7 Lexical Conventions

2010-03-09

So let's get down to the parsing.

Input source should first be converted to a sequence of input elements, which are tokens. This is the repetitive matching of productions to the source text. Whatever substring matches at the front becomes one token. Every time this happens, the parser should take the longest possible sequence of characters from the front. After one token has been formed, the "front" moves that many characters forward.

For the lexical grammar, there are two "goal symbols"; InputElementDiv and InputElementRegExp.

Here we see our first challenge. The problem is that a forward slash might be a division, but it might also be the start of a regular expression literal. The syntax of these is explained later in more detail. The problem here is that whenever input source contains two forward slashes with characters in between which might be parsed as a RegularExpressionBody, it will, and should, because it's the longest possible sequence. Much longer than a single forward slash.
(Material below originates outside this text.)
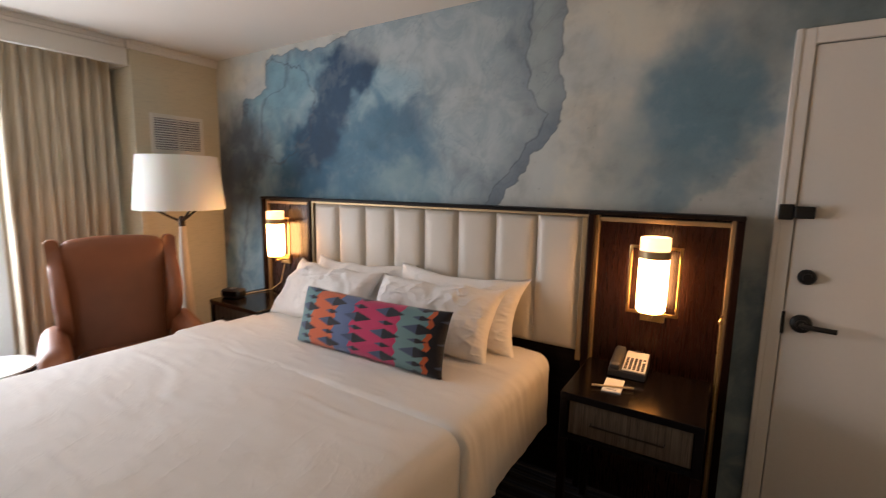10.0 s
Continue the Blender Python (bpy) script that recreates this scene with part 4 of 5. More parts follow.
def bed():
    b = thing("bed", "king bed with smooth white coverlet on a dark platform", "bed", (2.1, 6.3, 0))
    part("platform", boxes((BX0 - 0.042, BY0 + 0.022, 0.245, BX1, BY1 - 0.022, 0.298), bevel=0.006), M["platform"], b)
    part("plinth", boxes((BX0 + 0.28, BY0 + 0.26, 0.0, BX1 - 0.05, BY1 - 0.26, 0.245)), M["black"], b)
    part("mattress", soft_box(bmesh.new(), BX0 + 0.06, BY0 + 0.05, 0.299, BX1, BY1 - 0.05, BZ - 0.012, 0.07, 10), M["sheet"], b, "white fitted sheet over the mattress")

    def drape(x0, x1, grow, hem, seed, foot, lip=0.0):
        """Cloth over the mattress: crowned top, rounded edges, hanging sides with soft creases."""
        bm = bmesh.new()
        prof = []
        ya, yb, r = BY0 - grow, BY1 + grow, 0.075
        for j in range(9):
            prof.append((ya, hem + (BZ + grow - r - hem) * j / 9, 0))
        for j in range(9):
            a = math.pi / 2 * j / 8
            prof.append((ya + r - r * math.cos(a), BZ + grow - r + r * math.sin(a), 1))
        for j in range(1, 40):
            prof.append((ya + r + (yb - ya - 2 * r) * j / 40, BZ + grow, 2))
        prof += [(ya + yb - y, z, t) for y, z, t in reversed(prof[:18])]
        nx = 90
        rows = []
        for i in range(nx + 1):
            u = i / nx
            x = x0 + (x1 - x0) * u
            d = max(0.0, (x0 + 0.09 - x)) / 0.09 if foot else 0.0
            drop, pull = 0.0, 0.0
            if foot:
                drop = 0.075 * (1 - math.sqrt(max(0, 1 - d * d)))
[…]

The major problem here is that the lexical parser cannot make this distinction on its own! It simply cannot tell one from another, without some kind of higher parser telling it one way or the other. This means that, while the lexical grammar is sufficient to parse the language, no parser can properly parse the "a/b/c" case because it doesn't know there's no syntactical production that could match an Identifier directly followed by a RegularExpressionLiteral...

However, it clearly states that there are no syntactical situations where a forward slash might be ambigue. It's either division or a regular expression, but never possibly both.

So. The lexical grammar can parse the entire language to some degree, but it needs a syntactic parser to tell it which of the two goal symbols it should parse next.